Orhan Pamuk, en El libro negro, escribió: "Cuando el jardín de la memoria comienza a secarse […] uno tiembla con amor por los últimos árboles y rosales que le quedan. Los riego y los acaricio de la mañana a la noche para que no se sequen: ¡recuerdo, recuerdo que no quiero olvidar!". Marín Contreras, al igual que Pamuk, también se negaba a olvidar, no quería que se secara su jardín de la memoria, siempre recordaba lo que había sido su ciudad. Regaba sus recuerdos, pero lo hacía a través de las palabras. Como el excelente maestro que fue, retrató, a través palabras siempre precisas y bien dichas, a su ciudad y a su gente.

Además de Barranquilla, en sus columnas escribió sobre Ernesto Sabato, García Márquez, José Eustacio Rivera, Marcel Proust, su autor preferido, Fernando Pessoa, Pablo Neruda, César Vallejo, Julio Cortázar, Constantino Kavafis, Miguel de Cervantes, Italo Calvino, etc. Al momento de escribir sobre ellos siempre lo hizo desde el afecto y la sencillez, nunca desde el academicismo ni la intelectualidad. Quizás por ello fue que encantó a tantos lectores y tuvo tantos alumnos que lo apreciaron. Entre ellos yo, que nunca lo conocí personalmente.

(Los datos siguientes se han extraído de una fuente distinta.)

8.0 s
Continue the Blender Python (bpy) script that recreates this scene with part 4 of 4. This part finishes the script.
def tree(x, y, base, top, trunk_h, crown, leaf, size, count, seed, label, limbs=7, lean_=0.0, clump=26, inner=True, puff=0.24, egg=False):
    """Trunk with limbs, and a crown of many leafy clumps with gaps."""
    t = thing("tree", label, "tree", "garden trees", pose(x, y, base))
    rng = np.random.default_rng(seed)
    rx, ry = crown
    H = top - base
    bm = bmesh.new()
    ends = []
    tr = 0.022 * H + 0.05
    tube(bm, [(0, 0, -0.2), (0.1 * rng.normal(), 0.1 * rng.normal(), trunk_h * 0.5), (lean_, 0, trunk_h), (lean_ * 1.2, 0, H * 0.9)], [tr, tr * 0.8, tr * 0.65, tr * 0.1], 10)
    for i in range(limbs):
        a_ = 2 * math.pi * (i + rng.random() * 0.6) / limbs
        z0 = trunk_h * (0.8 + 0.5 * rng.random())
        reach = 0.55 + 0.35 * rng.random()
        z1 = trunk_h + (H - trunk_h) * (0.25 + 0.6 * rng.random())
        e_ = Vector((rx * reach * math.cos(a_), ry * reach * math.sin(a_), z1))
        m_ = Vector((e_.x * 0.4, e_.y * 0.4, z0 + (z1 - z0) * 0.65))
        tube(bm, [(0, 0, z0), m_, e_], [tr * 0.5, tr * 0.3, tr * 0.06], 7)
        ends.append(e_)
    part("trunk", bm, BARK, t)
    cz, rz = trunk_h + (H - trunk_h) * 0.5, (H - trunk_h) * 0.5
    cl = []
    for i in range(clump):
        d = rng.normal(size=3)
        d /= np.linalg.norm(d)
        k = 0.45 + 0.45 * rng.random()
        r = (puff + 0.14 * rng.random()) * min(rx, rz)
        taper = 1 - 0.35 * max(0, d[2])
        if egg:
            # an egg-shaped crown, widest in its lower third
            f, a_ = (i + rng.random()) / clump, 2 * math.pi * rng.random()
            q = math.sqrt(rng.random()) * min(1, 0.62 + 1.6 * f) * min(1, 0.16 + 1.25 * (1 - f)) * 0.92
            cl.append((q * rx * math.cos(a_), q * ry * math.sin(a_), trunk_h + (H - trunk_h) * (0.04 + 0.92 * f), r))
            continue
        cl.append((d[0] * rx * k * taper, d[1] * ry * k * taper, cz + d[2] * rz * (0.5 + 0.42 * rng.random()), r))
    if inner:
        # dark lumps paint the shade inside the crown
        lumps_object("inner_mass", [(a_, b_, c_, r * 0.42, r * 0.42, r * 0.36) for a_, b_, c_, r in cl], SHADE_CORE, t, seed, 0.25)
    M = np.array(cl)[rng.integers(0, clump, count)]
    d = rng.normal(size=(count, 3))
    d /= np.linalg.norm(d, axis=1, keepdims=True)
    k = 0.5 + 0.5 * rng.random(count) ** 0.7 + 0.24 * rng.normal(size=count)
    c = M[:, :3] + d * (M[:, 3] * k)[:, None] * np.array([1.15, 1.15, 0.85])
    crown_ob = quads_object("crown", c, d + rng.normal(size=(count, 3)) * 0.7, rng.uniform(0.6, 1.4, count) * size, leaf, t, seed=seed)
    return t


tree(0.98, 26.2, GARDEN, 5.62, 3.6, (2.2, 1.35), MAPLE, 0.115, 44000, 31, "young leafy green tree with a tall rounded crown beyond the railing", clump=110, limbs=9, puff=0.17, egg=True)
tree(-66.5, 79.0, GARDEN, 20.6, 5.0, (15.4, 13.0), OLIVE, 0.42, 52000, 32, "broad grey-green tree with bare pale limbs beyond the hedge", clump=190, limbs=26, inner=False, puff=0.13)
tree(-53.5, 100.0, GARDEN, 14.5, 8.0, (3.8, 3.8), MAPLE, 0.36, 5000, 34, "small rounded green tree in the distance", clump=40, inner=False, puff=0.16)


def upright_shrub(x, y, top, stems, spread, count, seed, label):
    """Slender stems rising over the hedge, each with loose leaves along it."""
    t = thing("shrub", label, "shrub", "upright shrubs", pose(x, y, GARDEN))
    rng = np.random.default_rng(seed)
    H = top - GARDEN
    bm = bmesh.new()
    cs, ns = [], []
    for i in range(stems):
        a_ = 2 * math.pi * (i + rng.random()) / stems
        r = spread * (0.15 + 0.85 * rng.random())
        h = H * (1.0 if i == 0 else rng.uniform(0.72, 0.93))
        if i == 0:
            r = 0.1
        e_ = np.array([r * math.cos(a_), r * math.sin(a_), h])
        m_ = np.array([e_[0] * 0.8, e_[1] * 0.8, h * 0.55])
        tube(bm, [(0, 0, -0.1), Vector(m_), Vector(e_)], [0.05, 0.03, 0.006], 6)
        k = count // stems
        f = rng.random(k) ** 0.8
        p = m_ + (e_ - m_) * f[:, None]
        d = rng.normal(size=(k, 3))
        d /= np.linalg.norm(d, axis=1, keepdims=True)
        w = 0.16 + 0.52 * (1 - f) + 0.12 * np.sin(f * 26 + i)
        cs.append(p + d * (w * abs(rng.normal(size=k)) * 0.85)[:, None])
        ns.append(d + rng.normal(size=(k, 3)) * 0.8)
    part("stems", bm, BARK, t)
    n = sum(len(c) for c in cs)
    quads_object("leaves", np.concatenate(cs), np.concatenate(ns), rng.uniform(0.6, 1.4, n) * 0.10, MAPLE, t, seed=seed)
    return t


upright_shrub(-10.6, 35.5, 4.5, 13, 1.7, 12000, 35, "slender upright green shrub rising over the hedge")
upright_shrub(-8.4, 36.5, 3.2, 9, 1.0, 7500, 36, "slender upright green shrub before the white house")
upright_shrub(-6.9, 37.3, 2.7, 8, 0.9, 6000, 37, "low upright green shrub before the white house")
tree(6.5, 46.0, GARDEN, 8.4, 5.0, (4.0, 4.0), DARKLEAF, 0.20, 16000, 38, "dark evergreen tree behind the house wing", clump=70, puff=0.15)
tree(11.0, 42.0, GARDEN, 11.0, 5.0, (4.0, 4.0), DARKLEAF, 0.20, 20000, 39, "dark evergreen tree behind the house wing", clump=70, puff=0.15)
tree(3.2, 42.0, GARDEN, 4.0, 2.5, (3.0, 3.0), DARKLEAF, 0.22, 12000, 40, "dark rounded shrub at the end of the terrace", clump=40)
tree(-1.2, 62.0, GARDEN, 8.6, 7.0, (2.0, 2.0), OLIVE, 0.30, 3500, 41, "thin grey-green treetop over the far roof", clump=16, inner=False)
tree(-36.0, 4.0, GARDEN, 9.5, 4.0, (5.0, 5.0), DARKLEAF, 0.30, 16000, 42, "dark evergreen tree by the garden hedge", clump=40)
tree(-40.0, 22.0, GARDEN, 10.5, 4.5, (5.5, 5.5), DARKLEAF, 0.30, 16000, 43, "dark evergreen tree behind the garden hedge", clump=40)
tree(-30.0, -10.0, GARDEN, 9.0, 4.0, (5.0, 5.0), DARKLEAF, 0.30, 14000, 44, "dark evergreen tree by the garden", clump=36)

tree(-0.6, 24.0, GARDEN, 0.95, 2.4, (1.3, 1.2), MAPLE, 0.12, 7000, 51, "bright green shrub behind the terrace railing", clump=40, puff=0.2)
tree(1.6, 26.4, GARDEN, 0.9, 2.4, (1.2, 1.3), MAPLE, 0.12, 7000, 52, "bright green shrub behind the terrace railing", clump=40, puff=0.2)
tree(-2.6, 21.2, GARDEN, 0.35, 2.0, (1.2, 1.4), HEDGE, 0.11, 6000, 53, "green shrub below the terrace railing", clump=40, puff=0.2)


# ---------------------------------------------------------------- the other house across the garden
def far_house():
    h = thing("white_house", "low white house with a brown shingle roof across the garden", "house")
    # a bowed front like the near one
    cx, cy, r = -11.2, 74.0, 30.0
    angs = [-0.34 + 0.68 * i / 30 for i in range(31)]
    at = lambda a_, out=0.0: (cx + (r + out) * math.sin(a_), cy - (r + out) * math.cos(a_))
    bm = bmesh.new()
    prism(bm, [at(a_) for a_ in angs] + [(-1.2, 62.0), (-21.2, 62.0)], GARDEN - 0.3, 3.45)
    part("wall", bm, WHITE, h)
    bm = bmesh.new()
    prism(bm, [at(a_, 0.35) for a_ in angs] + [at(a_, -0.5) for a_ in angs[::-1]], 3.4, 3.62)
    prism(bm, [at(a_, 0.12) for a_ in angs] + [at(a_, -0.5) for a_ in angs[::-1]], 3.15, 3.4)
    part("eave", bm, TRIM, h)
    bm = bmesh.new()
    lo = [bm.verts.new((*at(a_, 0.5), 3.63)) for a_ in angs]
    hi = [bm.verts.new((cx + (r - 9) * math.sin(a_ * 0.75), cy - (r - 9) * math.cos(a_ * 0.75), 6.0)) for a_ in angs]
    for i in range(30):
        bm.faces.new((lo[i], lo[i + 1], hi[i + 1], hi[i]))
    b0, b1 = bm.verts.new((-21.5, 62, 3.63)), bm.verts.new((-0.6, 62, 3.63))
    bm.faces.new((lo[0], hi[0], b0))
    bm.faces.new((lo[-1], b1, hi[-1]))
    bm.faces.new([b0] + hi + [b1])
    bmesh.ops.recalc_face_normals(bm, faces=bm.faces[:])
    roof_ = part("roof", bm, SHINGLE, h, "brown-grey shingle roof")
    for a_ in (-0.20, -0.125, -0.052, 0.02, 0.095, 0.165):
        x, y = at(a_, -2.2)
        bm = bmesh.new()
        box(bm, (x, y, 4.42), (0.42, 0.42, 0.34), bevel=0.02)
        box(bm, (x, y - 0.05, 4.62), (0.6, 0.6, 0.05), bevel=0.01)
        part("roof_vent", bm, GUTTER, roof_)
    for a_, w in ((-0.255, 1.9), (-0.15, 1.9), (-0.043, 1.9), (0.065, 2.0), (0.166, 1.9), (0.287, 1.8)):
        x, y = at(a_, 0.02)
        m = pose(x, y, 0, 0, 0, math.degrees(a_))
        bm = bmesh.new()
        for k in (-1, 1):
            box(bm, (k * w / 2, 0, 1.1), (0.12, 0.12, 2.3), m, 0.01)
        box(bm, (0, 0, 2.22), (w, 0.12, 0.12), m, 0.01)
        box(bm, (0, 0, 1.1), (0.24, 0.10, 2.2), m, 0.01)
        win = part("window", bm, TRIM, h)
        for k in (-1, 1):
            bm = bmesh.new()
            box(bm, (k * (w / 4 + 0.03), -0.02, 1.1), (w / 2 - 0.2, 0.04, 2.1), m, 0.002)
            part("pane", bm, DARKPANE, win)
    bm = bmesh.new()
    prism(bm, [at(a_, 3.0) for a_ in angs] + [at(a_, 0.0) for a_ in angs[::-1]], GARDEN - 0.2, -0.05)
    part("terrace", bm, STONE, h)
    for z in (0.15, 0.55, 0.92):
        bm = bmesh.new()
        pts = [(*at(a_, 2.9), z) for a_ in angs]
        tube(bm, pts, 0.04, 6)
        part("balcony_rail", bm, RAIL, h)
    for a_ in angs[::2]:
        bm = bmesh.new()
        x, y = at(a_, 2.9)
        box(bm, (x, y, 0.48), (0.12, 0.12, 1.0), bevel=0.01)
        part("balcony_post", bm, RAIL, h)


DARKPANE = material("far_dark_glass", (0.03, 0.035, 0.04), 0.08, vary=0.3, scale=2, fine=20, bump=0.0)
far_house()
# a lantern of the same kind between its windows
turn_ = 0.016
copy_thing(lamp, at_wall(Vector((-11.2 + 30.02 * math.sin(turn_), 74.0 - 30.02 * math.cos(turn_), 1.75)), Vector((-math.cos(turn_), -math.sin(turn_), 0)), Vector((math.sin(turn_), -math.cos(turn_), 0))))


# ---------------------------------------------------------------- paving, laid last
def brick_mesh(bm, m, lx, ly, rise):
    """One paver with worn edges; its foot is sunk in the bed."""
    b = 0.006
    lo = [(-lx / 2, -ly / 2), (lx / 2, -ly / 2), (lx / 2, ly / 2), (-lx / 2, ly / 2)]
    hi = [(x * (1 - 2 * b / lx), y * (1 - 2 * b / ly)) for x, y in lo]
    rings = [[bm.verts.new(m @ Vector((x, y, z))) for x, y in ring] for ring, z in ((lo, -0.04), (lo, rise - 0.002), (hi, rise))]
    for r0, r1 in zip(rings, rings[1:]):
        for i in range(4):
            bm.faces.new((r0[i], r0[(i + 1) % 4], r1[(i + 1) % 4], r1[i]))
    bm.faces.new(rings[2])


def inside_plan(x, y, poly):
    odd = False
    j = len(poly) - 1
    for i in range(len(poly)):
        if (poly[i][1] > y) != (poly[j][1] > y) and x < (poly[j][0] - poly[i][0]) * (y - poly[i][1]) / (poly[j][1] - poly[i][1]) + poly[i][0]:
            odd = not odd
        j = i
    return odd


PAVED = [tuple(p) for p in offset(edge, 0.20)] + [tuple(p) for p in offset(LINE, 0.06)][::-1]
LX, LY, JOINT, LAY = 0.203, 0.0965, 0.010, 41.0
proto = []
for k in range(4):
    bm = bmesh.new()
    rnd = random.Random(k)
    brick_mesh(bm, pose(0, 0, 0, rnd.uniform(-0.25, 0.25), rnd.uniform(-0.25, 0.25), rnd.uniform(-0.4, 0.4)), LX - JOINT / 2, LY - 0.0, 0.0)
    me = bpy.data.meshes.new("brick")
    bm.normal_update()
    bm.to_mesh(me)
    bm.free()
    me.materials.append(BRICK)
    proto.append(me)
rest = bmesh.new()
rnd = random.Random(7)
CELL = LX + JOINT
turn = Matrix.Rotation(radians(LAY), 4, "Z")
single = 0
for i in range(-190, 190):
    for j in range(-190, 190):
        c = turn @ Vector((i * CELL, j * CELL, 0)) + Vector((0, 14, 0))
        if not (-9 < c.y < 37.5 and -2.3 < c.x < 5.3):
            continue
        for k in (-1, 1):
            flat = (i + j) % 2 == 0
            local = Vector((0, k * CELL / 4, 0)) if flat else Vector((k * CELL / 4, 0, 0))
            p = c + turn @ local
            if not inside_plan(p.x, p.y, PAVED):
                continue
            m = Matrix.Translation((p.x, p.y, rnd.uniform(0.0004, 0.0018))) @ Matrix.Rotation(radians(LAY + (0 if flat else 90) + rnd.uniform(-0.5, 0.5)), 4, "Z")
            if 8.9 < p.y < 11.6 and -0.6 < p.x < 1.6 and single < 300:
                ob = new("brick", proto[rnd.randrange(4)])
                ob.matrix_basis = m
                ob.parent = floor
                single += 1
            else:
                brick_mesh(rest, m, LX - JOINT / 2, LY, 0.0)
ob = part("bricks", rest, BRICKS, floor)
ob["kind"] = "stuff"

Siempre fue un maestro para mí, aunque nunca lo supo. Lo más cerca que estuve de él fue en un homenaje que le hicieron algunos de sus amigos y alumnos. Ese día, delante de personas que lo conocían muchísimo mejor que yo, me correspondió leer un poema suyo titulado Los ausentes. Irónico, los ausentes principales eran él y sus palabras. Diego había muerto hace unos días, sus lectores ya no apreciarían nunca más sus columnas, y Barranquilla empezaba a notar una ausencia que, aun hoy, todavía se siente.